- **DATASET EXCERPTS**
______

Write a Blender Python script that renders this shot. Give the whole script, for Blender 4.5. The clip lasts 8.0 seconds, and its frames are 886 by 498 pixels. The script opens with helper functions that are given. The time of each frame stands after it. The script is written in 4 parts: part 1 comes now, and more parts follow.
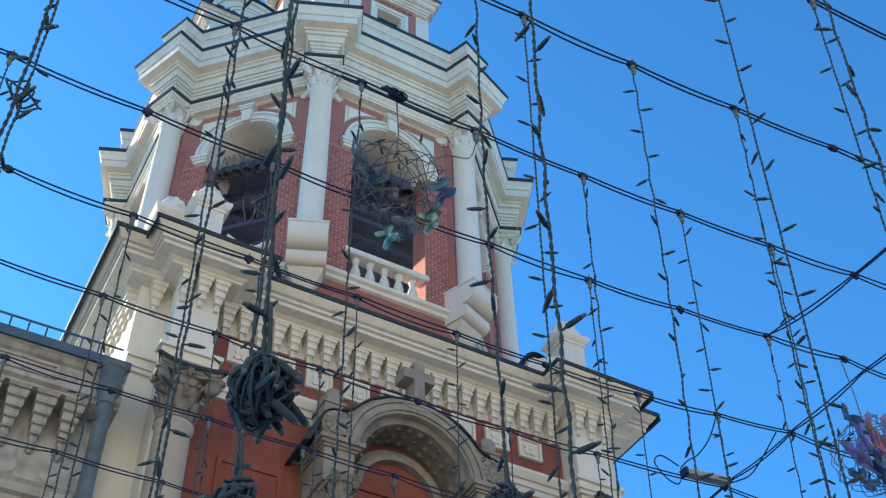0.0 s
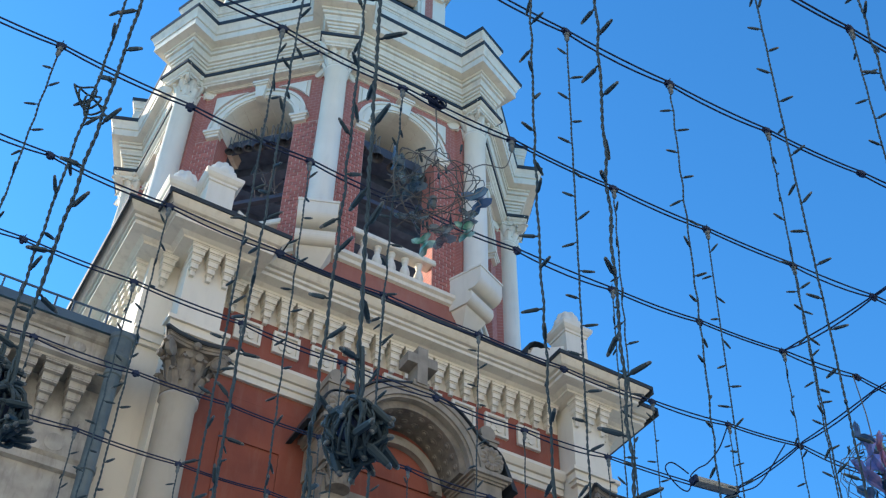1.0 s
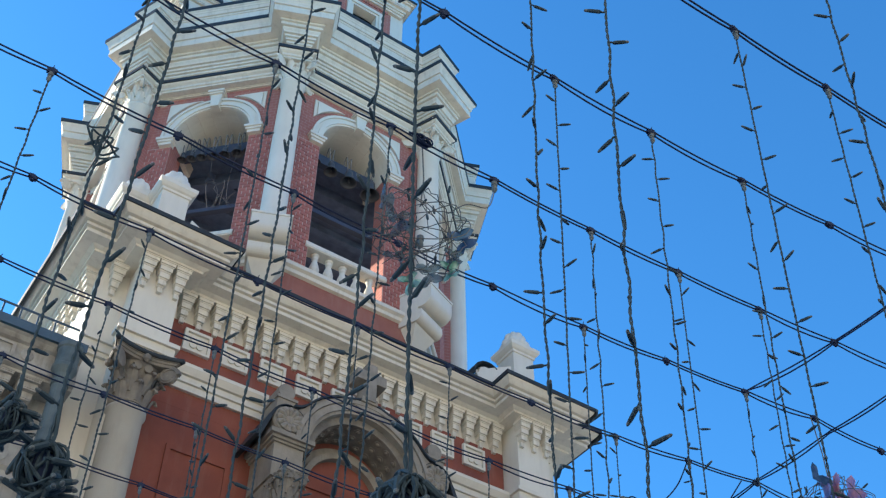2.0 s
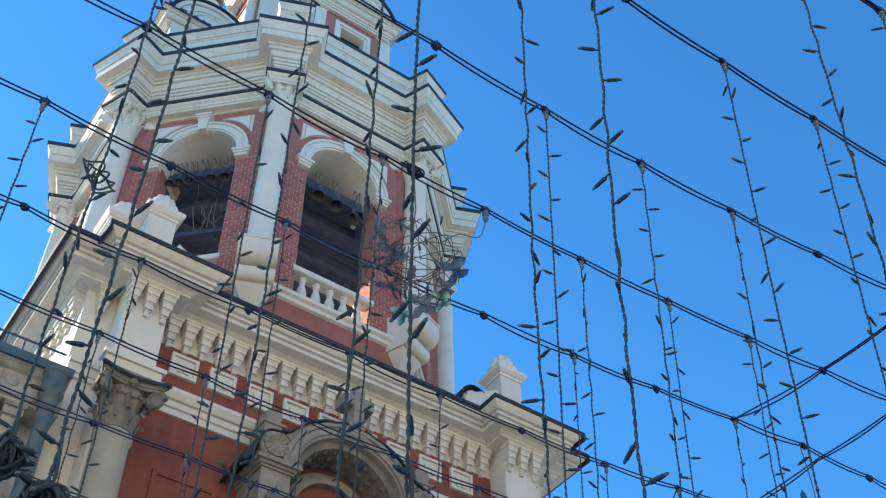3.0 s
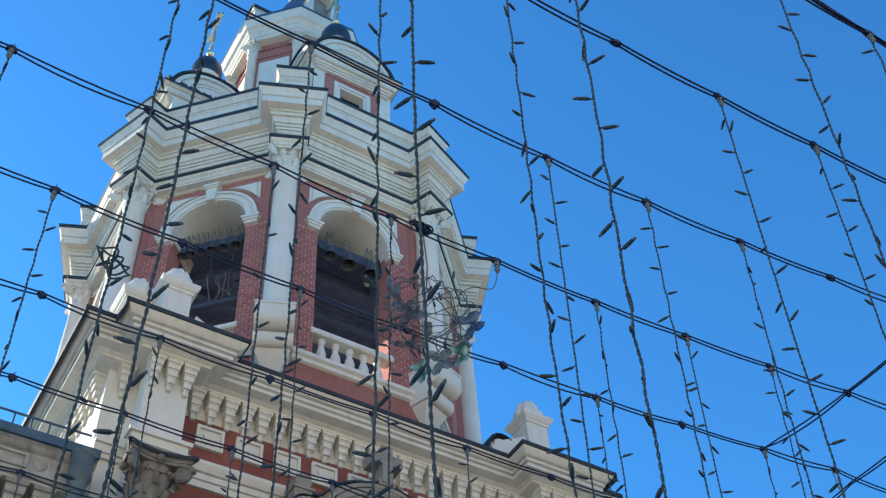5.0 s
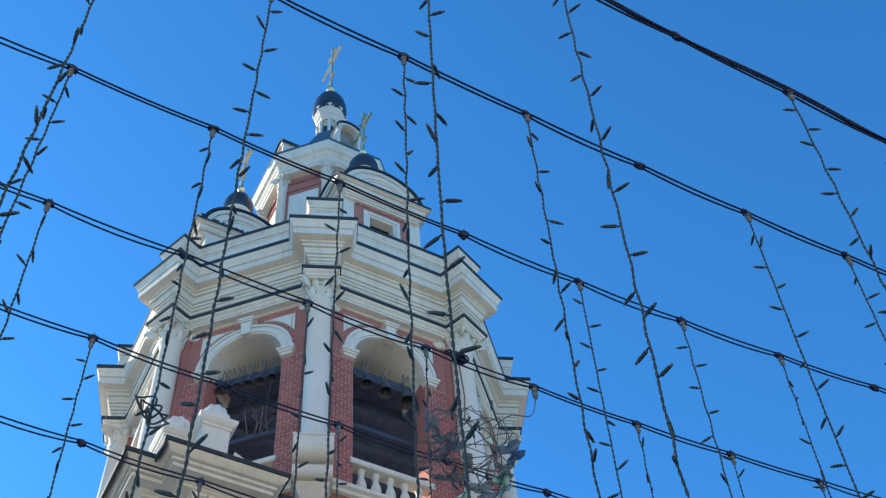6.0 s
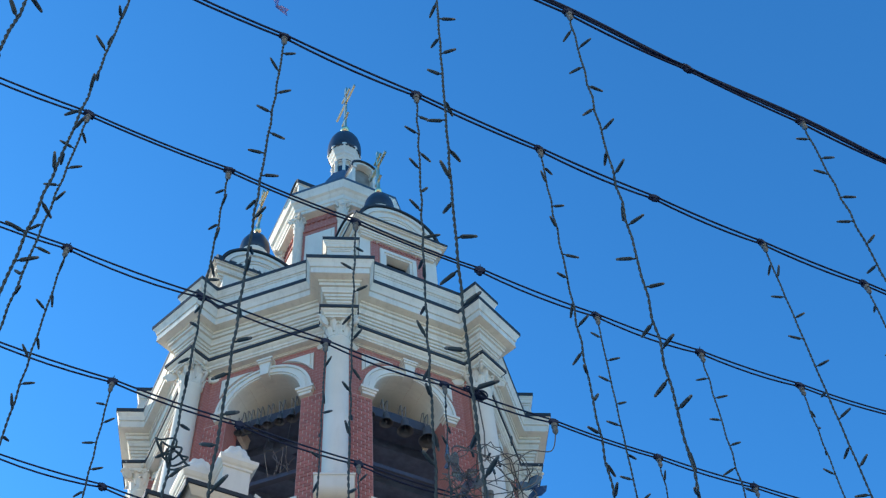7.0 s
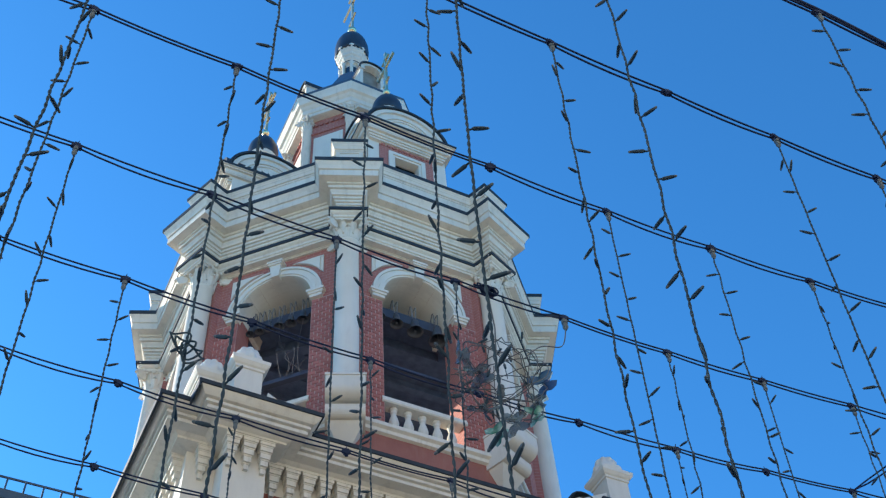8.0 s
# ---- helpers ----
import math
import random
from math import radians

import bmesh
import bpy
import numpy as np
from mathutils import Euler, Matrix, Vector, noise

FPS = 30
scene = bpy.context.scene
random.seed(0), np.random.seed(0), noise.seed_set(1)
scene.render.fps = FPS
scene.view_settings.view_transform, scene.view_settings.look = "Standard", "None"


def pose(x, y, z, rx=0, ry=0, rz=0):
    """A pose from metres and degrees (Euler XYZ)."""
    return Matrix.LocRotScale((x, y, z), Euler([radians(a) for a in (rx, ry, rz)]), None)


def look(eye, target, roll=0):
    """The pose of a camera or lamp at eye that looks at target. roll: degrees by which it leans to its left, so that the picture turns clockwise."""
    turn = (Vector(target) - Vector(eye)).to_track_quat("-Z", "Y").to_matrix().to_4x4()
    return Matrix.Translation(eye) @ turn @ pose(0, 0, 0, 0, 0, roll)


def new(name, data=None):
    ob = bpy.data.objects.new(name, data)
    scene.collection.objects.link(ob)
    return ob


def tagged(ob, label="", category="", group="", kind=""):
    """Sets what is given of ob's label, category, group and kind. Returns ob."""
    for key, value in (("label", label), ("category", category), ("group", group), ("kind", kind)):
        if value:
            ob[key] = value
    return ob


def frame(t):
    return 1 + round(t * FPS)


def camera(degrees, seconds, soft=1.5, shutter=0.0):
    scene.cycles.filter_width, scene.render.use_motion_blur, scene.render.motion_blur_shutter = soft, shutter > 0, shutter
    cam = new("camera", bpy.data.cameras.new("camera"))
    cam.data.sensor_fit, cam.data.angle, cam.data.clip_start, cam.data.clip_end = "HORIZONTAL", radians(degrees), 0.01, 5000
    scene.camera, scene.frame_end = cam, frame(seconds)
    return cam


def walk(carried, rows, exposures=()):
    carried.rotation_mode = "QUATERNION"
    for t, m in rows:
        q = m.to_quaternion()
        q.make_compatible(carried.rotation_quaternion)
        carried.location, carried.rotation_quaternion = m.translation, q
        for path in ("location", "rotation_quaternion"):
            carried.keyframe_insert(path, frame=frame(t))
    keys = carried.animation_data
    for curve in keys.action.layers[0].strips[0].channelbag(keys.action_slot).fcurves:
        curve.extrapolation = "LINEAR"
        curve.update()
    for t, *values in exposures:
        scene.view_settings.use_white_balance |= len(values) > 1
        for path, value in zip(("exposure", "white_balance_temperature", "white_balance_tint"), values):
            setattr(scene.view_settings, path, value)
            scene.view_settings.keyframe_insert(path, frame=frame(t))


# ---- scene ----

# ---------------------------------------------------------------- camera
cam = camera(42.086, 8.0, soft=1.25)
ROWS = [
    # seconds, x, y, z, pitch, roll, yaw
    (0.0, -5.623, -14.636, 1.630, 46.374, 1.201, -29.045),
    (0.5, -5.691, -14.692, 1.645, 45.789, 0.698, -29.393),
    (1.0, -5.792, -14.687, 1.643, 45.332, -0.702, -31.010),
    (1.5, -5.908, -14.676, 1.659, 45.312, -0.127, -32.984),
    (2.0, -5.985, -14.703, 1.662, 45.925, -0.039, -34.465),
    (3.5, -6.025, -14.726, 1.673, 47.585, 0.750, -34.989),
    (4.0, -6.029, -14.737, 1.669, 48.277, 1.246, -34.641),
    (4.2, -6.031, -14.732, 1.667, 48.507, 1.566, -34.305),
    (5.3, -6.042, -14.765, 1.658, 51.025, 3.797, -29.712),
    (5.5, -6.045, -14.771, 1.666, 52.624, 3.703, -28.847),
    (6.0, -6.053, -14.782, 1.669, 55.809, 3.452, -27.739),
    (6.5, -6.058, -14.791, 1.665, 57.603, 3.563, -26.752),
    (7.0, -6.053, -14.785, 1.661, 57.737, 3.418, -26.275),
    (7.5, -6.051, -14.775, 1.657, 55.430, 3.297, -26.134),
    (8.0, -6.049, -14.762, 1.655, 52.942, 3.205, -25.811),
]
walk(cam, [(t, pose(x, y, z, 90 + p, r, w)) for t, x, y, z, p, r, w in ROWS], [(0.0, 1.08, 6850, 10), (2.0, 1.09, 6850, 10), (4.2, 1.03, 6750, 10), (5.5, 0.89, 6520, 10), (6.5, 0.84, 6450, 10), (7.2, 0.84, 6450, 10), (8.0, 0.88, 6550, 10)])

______

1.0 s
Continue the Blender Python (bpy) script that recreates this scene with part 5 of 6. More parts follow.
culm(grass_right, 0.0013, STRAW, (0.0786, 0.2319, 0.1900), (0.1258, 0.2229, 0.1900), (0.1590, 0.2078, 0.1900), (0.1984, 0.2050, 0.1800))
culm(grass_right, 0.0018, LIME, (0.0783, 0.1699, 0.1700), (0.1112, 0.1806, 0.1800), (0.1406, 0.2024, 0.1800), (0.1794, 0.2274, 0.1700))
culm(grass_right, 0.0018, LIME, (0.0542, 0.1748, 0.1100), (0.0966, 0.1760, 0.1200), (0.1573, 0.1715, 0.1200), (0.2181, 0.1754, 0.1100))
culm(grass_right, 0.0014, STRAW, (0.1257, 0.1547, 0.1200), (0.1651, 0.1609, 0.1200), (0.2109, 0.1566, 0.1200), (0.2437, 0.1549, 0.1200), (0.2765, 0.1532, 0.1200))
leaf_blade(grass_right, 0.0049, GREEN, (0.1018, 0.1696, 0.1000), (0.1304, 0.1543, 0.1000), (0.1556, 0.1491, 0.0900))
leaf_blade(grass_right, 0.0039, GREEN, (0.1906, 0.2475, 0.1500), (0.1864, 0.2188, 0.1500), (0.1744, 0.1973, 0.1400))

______

From the records above, quote word for word only the lines beginning at the line that has "Write a Blender" and stopping after the line that has "import numpy as np". Omit the pictures.

- **RESULT FOR THIS EXERCISE**
Write a Blender Python script that renders this shot. Give the whole script, for Blender 4.5. The clip lasts 8.0 seconds, and its frames are 886 by 498 pixels. The script opens with helper functions that are given. The time of each frame stands after it. The script is written in 4 parts: part 1 comes now, and more parts follow.
0.0 s
1.0 s
2.0 s
3.0 s
5.0 s
6.0 s
7.0 s
8.0 s
# ---- helpers ----
import math
import random
from math import radians

import bmesh
import bpy
import numpy as np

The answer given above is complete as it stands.